Even as politicians have relegated issues facing the working poor to political slogans, the workers have hope. Fast food workers are the face of the fight to raise the minimum wage. The earning gap between the average fast food worker and the top executives in their companies is yet another sign of the sad but growing gap between the wealthy and the rest of us. It is another reminder that the quality of our children's lives will be worse than when I was growing up. This is because half of the country is earning less than $15.00 an hour.

Raising the minimum wage will reduce poverty, create jobs, and provide more spending power to residents and workers in the city, which in the long run will benefit business. In fact, a recent study by the Economic Roundtable concluded that a $15.25 minimum wage in Los Angeles would bring $5.9 billion dollars to workers and raise the overall earnings of many working class communities by as much as 6%. This new spending will do wonders for current and new business in working class communities. The study called the potential impact of a $15.25 minimum wage “potentially transformative.”

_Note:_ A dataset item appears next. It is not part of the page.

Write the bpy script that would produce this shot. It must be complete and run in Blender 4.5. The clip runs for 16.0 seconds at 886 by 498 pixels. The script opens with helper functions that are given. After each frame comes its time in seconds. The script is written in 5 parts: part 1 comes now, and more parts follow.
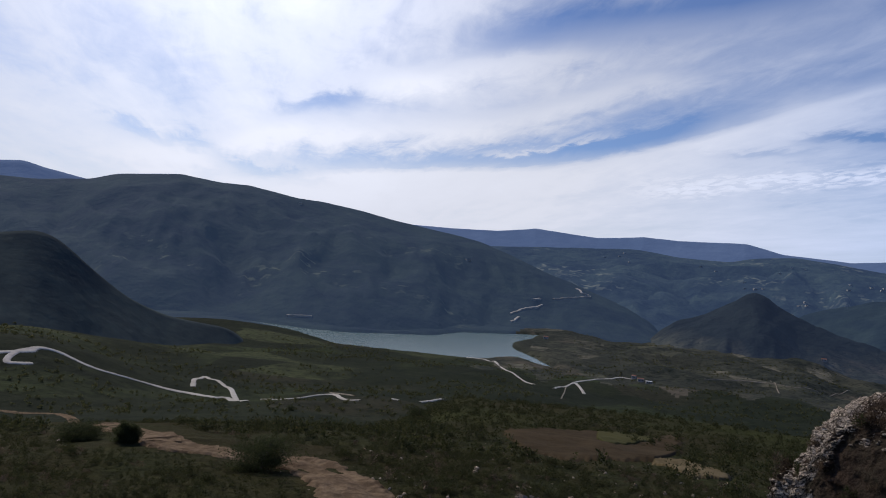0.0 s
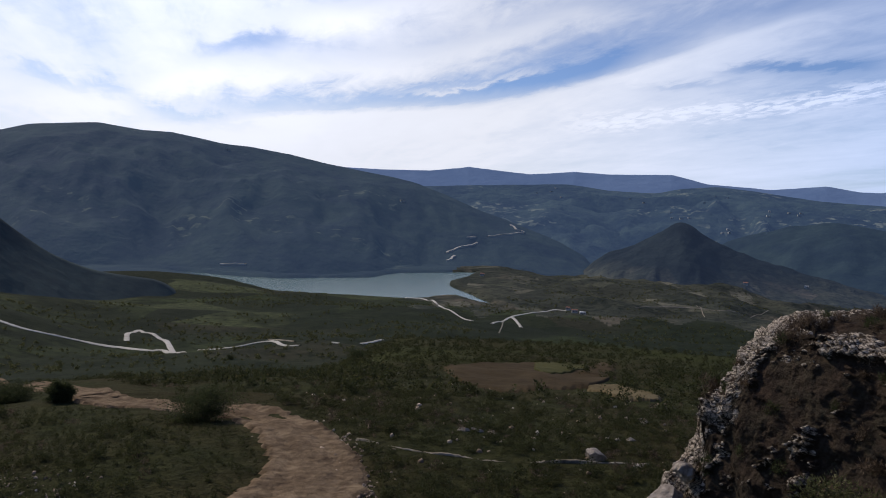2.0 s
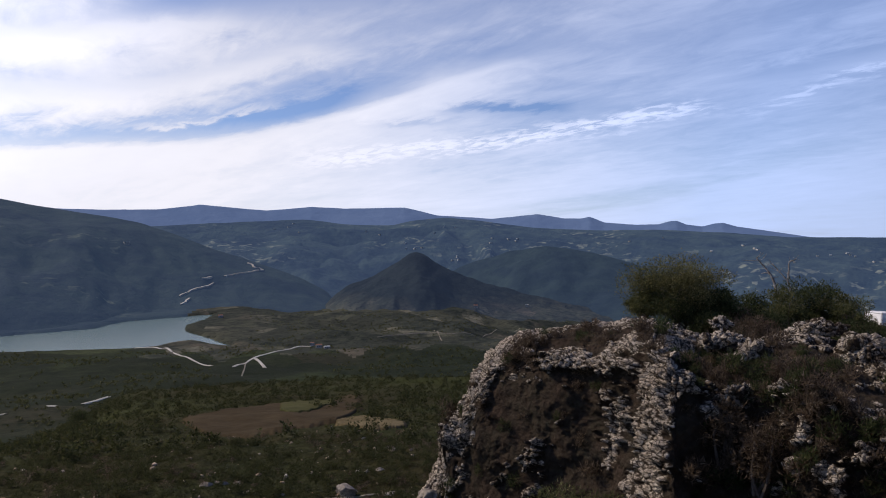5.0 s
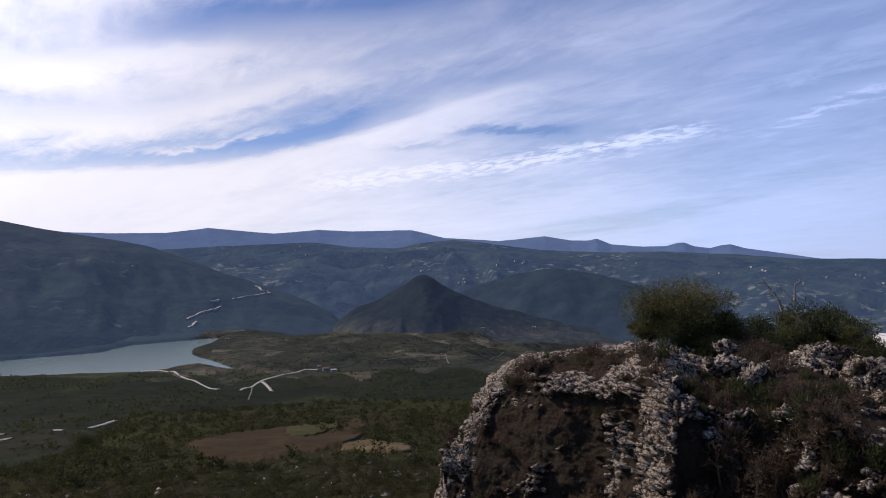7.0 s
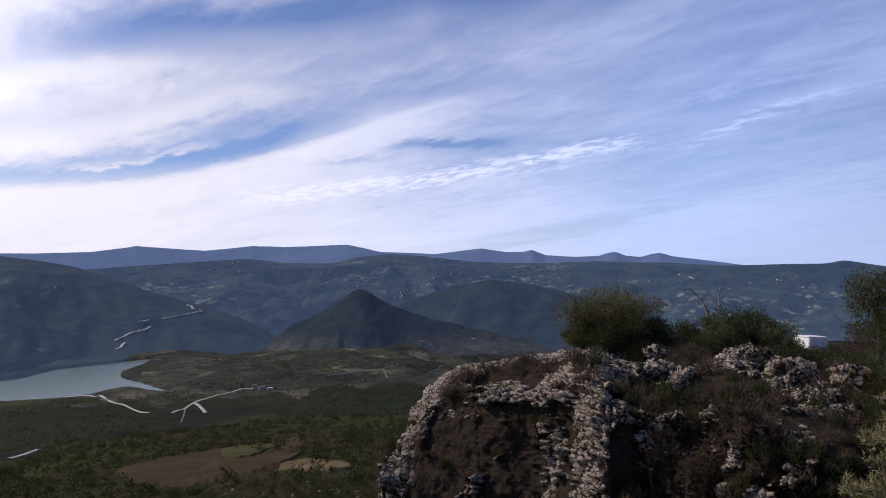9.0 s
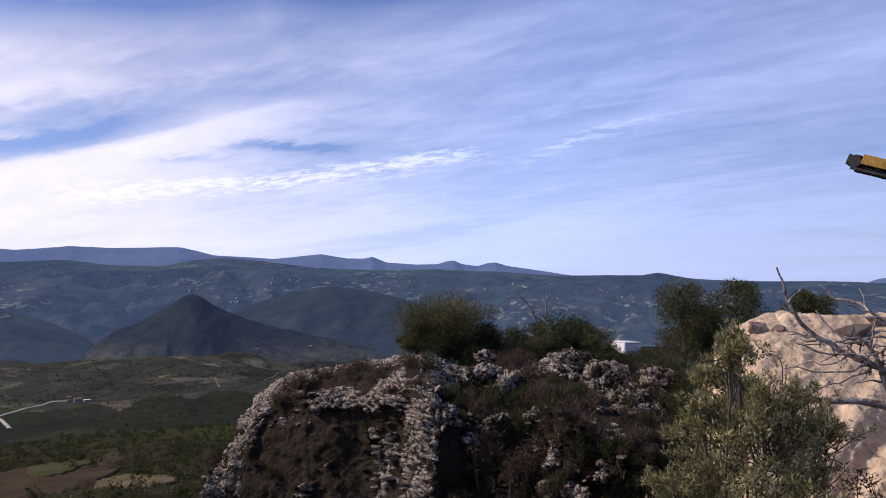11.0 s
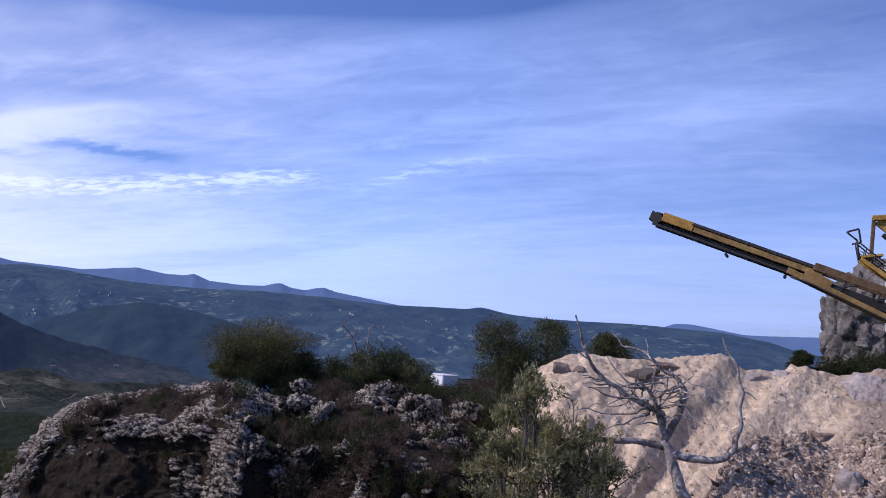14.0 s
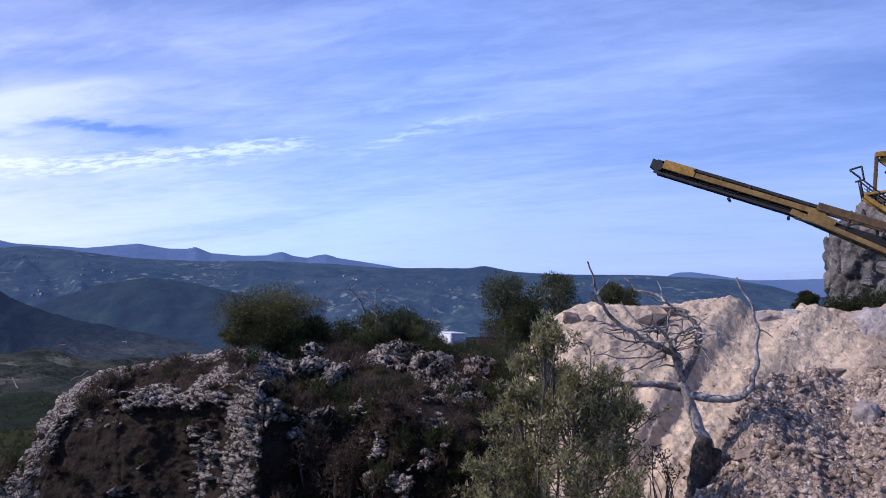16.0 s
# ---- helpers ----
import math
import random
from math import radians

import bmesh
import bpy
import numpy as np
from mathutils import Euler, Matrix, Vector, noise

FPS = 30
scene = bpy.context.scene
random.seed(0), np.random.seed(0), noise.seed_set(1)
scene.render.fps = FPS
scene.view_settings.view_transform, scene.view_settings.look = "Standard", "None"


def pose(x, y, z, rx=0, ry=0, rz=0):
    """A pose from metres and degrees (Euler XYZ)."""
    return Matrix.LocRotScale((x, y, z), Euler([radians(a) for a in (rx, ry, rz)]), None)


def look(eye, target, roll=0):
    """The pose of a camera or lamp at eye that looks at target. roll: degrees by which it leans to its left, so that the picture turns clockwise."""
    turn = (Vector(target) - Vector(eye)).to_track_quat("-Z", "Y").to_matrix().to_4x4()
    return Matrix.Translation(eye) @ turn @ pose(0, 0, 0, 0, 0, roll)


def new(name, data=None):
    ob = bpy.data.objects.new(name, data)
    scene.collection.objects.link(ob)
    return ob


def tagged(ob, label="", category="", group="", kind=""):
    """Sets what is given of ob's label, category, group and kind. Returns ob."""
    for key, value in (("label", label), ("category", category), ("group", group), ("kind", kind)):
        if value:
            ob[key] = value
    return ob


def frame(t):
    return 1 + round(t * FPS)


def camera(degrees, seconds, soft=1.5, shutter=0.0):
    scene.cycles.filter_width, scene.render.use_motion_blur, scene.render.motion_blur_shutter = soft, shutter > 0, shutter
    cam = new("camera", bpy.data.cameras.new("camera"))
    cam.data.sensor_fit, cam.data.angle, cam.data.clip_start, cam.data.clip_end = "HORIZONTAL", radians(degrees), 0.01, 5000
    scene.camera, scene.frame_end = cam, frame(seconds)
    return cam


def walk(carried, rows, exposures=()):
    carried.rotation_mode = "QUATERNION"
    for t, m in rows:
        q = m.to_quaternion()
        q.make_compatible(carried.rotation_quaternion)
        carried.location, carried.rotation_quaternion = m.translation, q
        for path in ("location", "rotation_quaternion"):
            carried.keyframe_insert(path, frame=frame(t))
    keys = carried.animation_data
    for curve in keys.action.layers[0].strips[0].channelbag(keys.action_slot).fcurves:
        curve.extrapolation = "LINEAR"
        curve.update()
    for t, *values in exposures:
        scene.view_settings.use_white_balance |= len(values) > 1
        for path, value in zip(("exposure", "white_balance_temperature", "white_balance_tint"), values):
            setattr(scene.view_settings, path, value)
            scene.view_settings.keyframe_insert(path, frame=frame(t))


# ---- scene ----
EYE = 1.6
cam = camera(61.6, 16.0, soft=1.0)
ROWS = [
    (0.0, 0.000, -0.000, 0.000, -0.05, 0.65, -4.75),
    (0.5, -0.011, 0.001, 0.004, -0.05, -3.45, -3.62),
    (1.0, -0.021, 0.008, 0.013, -0.72, -4.47, -3.28),
    (1.5, 0.005, 0.054, 0.000, -1.83, -5.24, -1.94),
    (2.0, 0.017, 0.112, -0.022, -5.12, -3.60, -2.58),
    (2.5, 0.019, 0.182, -0.032, -7.56, -2.85, -1.40),
    (3.0, 0.059, 0.204, -0.026, -10.35, -2.66, -1.67),
    (3.5, 0.120, 0.273, -0.032, -16.14, -2.25, -2.38),
    (4.0, 0.142, 0.298, -0.005, -21.26, 0.28, -0.34),
    (4.5, 0.159, 0.317, -0.026, -23.86, -0.67, -0.22),
    (4.7, 0.164, 0.332, 0.001, -24.82, -0.65, -0.07),
    (6.8, 0.324, 0.381, -0.001, -25.39, 0.46, -0.13),
    (7.0, 0.299, 0.359, 0.016, -24.52, 1.29, 0.03),
    (7.5, 0.310, 0.366, -0.004, -23.27, 1.25, 0.16),
    (8.0, 0.308, 0.347, 0.001, -23.70, 1.53, 0.62),
    (8.5, 0.283, 0.300, 0.009, -25.76, 2.00, 0.74),
    (9.0, 0.330, 0.330, 0.001, -29.37, 2.27, 1.27),
    (9.5, 0.358, 0.338, -0.001, -32.89, 2.69, 1.95),
    (10.0, 0.368, 0.287, 0.000, -38.44, 2.98, 1.81),
    (10.2, 0.391, 0.308, -0.030, -39.49, 2.74, 1.36),
    (12.5, 0.403, 0.274, 0.018, -46.37, 3.79, 0.45),
    (13.0, 0.413, 0.247, 0.031, -50.04, 5.05, -0.63),
    (13.5, 0.406, 0.235, 0.031, -52.84, 7.31, -3.96),
    (14.0, 0.413, 0.198, 0.037, -54.85, 4.98, -2.73),
    (14.5, 0.423, 0.247, -0.019, -56.35, 3.00, -4.09),
    (15.0, 0.452, 0.270, -0.011, -55.52, 2.75, -1.82),
    (15.5, 0.461, 0.297, -0.019, -56.04, 2.12, 0.04),
    (16.0, 0.433, 0.299, -0.026, -54.62, 1.94, 0.17),
]
EXPOSURES = [(0.0, -0.46, 6950, 13), (1.0, -0.40, 7000, 13), (1.7, -0.28, 7050, 12), (2.3, -0.27, 7100, 12), (3.0, -0.34, 7150, 13), (4.7, -0.18, 7350, 15), (7.0, -0.20, 7250, 19), (9.0, -0.19, 7200, 20), (9.5, -0.07, 7380, 21), (10.2, 0.03, 7480, 22), (12.5, -0.13, 6220, 29), (14.0, -0.07, 6020, 26), (16.0, 0.02, 5850, 25)]
walk(cam, [(t, pose(x, y, EYE + z, 90 + pitch, roll, yaw)) for t, x, y, z, yaw, pitch, roll in ROWS], EXPOSURES)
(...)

But some at City Hall prefer a diluted proposal. Their watered-down version of the minimum wage will not take low-wage workers out of poverty, it will not protect workers from wage theft, and it will not give families led by low-wage workers the boost they need. We don’t need a raise that is about doing better. We need a raise that is about doing well! A raise that means not needing public assistance and perhaps quitting their second job to can spend more time with their family. A raise that means you can work part time and continue your education.

We must pass the $15 minimum wage with enforcement provisions and accumulated sick days. This is good for kids, good for taxpayers, good for our spending power, and good for Los Angeles. But to make this a reality we need real political leadership from the City of Los Angeles.